Why Women Are Opting Out of ‘Fair’ Relationships
As more women walk away from relationships that look equal on paper, the question isn’t why they’re leaving — it’s why they stayed so long.
OPINION
Harper Cole
2/21/20263 min read
There’s a growing panic in modern dating discourse, and it usually sounds like confusion.
“Why don’t women want relationships anymore?”
“Why are they staying single longer?”
“Why does ‘fair’ no longer seem good enough?”
The answer is uncomfortable, which is why it keeps getting ignored: fair relationships often aren’t fair at all.
They split the bill.
They split the rent.
They split vacations and groceries.
And then women quietly split.
Because fairness has been reduced to numbers — while everything else stays unequal.
On the surface, these relationships look progressive. No provider dynamics. No dependence. No outdated roles. Everyone pays their share. Everyone keeps their autonomy.
But autonomy without relief is just independence with extra work.
What women are opting out of isn’t commitment. It’s imbalance disguised as equality.
Many modern relationships pride themselves on being “50/50,” yet somehow one person still manages the household, the calendar, the emotional temperature, the social obligations, and the future planning. One person still notices when groceries are low, when something needs fixing, when conversations need to happen.
That person is usually the woman.
Sociological research on the mental load shows that even in dual-income households, women perform the majority of unpaid labor — planning, organizing, remembering, anticipating. These tasks aren’t shared simply because expenses are.
So while the relationship may feel financially equal, it is energetically unequal. And energy depletion shows up as resentment long before it shows up as argument.
Women didn’t suddenly become allergic to effort. They became aware of how much effort they were already expending.
There’s also the emotional economy. Women are still expected to be emotionally fluent — to communicate, soothe, repair, and nurture. When something goes wrong, the burden of “working on the relationship” often lands on them.
If a relationship requires a woman to be both a partner and the infrastructure, it’s not a partnership. It’s a job without benefits.
And the benefits are shrinking.
Previous generations tolerated imbalance because relationships offered something concrete in return — financial security, social legitimacy, protection. Today, many “fair” relationships offer none of that. Women are financially independent, socially autonomous, and capable of building full lives on their own.
So the question becomes brutal and simple: what is this relationship adding?
If the answer is companionship paired with exhaustion, women are choosing solitude — not because it’s easier, but because it’s lighter.

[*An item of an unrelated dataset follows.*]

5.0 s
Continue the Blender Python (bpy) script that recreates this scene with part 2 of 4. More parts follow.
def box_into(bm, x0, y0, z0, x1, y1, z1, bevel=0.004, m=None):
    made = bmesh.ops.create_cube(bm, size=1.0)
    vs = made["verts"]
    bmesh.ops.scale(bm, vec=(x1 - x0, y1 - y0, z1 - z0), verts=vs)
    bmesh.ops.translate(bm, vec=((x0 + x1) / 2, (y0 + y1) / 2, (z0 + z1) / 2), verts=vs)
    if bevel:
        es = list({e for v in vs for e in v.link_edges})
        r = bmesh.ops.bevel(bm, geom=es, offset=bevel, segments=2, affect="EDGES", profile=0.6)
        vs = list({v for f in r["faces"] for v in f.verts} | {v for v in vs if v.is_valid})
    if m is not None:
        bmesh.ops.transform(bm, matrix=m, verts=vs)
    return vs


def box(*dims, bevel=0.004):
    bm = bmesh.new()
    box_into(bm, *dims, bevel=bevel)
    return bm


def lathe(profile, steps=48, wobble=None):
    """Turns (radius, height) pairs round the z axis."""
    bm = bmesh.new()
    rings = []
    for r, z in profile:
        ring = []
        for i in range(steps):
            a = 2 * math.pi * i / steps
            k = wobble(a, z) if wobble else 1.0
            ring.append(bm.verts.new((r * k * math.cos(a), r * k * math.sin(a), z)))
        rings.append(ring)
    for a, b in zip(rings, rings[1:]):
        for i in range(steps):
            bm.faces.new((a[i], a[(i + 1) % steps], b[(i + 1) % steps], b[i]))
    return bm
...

This shift is often framed as women having unrealistic standards. But what’s actually happening is a recalibration. When women don’t need relationships to survive, they stop accepting ones that make survival harder.
And men feel blindsided — not because the rules changed, but because they were never paying attention to the invisible labor being subsidized.
The term “fair” also conveniently ignores risk. Women still bear more physical, emotional, and reputational risk in relationships. Pregnancy, caregiving, career interruption, social judgment — none of these are split evenly, no matter how balanced the spreadsheet looks.
When women weigh relationships now, they’re factoring in total cost, not just emotional connection.
That’s not cynicism. That’s clarity.
There’s a generational component too. Millennials and Gen Z grew up watching women burn out inside relationships that were supposed to be modern. They saw mothers who worked full-time and still carried everything else. They saw fairness promised and exhaustion delivered.
So opting out isn’t rebellion. It’s pattern recognition.
What scares people isn’t that women are single. It’s that they’re no longer bargaining from fear.
They’re asking for relationships that redistribute labor, not just expenses. That recognize emotional work as real work. That don’t require constant negotiation for basic reciprocity.
And if those relationships don’t materialize?
Women are choosing peace.
Not loneliness. Not bitterness. Peace.
The truth is simple, even if it’s unpopular: women aren’t rejecting relationships. They’re rejecting deals that leave them more tired, more anxious, and more responsible than when they started.
“Fair” isn’t good enough anymore.
Not when women know what unfair actually costs.